More than 100 new free schools have been approved to open in England over the coming years, Prime Minister David Cameron announced on Friday.
The approvals will bring to almost 200 the total number of the new-style primary and secondary schools, which are state-funded but independent of local authorities.
They include a school in south London for vulnerable pupils, including teenage mothers and children expelled from mainstream schools; a sixth-form college in east Manchester supported by Manchester City football club; a "faith sensitive" co-ed in Oldham; and secondaries backed by universities in Birmingham and Plymouth.
Unveiling the list at Woodpecker Hall Primary Academy in north London - one of the first 24 free schools to open last autumn - Mr Cameron said: "I think its been a great success.
"What we are seeing is real quality, real choice for parents and it's a great part of our school improvement programme.
"Many more children are getting the education they, and their parents, want and deserve."

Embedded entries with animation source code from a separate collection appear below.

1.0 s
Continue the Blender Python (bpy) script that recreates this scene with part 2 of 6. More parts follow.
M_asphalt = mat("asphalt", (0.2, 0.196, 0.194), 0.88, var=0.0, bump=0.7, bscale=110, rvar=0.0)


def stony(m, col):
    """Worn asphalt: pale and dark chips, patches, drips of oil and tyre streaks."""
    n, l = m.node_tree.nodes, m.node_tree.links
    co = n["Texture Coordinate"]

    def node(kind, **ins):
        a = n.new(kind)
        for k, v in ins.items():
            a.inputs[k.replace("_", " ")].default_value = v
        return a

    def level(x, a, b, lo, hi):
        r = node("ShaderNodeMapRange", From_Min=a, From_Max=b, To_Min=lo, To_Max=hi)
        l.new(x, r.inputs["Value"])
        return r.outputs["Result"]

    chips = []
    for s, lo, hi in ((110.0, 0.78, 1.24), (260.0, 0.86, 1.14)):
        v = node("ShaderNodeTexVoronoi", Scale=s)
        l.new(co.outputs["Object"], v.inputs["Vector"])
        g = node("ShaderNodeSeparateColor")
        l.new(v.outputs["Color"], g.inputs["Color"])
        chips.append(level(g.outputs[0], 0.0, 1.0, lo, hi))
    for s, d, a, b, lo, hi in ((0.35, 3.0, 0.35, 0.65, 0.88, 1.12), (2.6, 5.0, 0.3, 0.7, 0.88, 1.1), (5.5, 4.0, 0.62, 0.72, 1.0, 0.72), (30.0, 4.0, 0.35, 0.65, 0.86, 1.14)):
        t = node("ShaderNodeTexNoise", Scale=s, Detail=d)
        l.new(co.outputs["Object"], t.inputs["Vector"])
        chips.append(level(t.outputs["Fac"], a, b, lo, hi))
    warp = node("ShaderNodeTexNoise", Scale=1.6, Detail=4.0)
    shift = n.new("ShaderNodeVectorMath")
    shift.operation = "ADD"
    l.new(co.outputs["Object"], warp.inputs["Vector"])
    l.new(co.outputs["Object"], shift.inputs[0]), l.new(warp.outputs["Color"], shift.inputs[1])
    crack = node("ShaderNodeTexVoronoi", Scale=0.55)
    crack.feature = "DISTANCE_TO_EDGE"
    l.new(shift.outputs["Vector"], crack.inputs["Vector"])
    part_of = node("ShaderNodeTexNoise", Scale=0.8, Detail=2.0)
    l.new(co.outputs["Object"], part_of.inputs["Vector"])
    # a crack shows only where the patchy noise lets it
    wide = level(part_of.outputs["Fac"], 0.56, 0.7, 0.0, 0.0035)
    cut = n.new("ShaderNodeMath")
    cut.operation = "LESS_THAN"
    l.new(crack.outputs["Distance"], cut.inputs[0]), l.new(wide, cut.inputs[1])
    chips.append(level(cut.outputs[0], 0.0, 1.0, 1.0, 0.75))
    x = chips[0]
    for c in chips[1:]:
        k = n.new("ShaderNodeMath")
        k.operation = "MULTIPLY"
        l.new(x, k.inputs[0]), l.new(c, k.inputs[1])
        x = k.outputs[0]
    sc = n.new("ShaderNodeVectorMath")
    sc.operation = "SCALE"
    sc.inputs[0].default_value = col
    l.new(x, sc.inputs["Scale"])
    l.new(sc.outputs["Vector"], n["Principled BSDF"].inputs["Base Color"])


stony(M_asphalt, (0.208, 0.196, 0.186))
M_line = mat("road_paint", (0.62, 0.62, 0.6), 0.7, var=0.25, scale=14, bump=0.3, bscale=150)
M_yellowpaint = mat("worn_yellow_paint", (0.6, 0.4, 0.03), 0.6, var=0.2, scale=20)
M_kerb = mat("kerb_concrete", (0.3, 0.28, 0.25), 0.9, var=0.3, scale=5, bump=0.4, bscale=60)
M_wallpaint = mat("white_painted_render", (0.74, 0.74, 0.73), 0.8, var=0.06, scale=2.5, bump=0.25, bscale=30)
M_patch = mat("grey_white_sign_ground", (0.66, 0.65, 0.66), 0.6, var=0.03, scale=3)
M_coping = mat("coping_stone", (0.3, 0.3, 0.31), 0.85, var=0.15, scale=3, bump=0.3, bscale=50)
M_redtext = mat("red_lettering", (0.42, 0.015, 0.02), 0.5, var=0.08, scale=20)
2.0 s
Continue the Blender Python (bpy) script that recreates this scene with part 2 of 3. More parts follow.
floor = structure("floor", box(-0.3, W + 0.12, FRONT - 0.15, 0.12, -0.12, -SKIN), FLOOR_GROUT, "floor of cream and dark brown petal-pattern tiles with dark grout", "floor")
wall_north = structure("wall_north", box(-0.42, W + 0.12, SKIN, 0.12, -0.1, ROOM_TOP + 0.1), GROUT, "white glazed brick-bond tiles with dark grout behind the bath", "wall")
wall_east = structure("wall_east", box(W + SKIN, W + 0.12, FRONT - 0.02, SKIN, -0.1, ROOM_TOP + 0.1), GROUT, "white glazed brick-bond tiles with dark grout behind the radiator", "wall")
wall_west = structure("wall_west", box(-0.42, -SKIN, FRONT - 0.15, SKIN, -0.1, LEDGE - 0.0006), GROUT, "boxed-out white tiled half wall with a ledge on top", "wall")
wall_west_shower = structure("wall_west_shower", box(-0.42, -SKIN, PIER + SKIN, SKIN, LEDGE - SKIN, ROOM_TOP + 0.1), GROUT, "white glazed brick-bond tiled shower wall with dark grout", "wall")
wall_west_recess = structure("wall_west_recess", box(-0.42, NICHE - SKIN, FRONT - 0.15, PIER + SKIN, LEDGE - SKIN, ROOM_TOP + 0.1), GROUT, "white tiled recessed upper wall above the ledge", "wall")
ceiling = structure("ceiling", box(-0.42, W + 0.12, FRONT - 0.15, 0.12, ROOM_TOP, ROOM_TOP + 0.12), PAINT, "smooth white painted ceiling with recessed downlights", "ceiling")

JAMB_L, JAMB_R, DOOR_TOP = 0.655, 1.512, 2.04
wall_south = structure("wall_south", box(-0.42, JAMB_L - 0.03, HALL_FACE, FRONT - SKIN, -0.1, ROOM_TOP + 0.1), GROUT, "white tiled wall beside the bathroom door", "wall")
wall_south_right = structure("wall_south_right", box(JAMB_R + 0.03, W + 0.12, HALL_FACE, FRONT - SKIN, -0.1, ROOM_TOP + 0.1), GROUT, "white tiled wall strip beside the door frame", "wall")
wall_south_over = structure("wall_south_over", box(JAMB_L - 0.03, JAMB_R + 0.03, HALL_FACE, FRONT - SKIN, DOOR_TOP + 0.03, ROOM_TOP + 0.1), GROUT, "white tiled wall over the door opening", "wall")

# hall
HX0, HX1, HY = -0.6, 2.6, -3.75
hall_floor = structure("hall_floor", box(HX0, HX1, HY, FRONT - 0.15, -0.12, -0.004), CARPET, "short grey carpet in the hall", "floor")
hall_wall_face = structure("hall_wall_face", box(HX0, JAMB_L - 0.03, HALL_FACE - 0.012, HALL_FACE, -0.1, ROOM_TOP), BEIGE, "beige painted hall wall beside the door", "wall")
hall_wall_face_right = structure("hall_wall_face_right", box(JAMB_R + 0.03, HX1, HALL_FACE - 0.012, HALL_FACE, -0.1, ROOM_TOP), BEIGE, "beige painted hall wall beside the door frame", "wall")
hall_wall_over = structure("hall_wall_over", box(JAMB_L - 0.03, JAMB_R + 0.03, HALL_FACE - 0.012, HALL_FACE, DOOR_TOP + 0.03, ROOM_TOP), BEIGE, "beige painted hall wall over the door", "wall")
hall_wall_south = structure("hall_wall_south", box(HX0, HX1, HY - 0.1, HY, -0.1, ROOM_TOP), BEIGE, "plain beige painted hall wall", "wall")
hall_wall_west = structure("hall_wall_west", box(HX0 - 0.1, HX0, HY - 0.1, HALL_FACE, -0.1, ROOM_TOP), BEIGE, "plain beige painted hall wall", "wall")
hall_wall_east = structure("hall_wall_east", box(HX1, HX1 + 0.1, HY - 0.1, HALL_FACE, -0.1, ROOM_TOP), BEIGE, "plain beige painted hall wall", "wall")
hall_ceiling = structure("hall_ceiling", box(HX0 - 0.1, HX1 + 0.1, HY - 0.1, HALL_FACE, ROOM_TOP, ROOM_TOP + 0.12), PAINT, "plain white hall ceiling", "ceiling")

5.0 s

Mr Cameron said: "Almost all free schools are over subscribed."
He added that they are "really delivering" in terms of quality and competition, driving up quality elsewhere.
"The problem in our education system has always been that while there are good schools, there aren't enough good school places."
Free schools are addressing that issue, Mr Cameron said.
Free schools are established by groups including parents, teachers, faith groups and charities and have powers to decide how they spend their budgets and set their own curriculum, teaching hours and term times.
But teaching unions have claimed that they adversely affect neighbouring schools when they open in areas with no shortage of spaces. One free school, at Beccles in Suffolk, sparked controversy last month when it emerged it had received just 37 applications for 162 places when it opens in September.
Chris Keates, the general secretary of teaching union NASUWT, said: "Despite the spin put on this announcement by Downing Street, this is not a good news story.
"Free schools are opened at the expense of neighbouring schools whose already diminishing budgets will be top-sliced to fund them.
"Children and young people deserve better than to be used as guinea pigs in an ideological experiment."
The Department for Education said that 88% of the primaries approved on Friday are in areas with a shortfall of places and 63% in an area with a severe need for more places.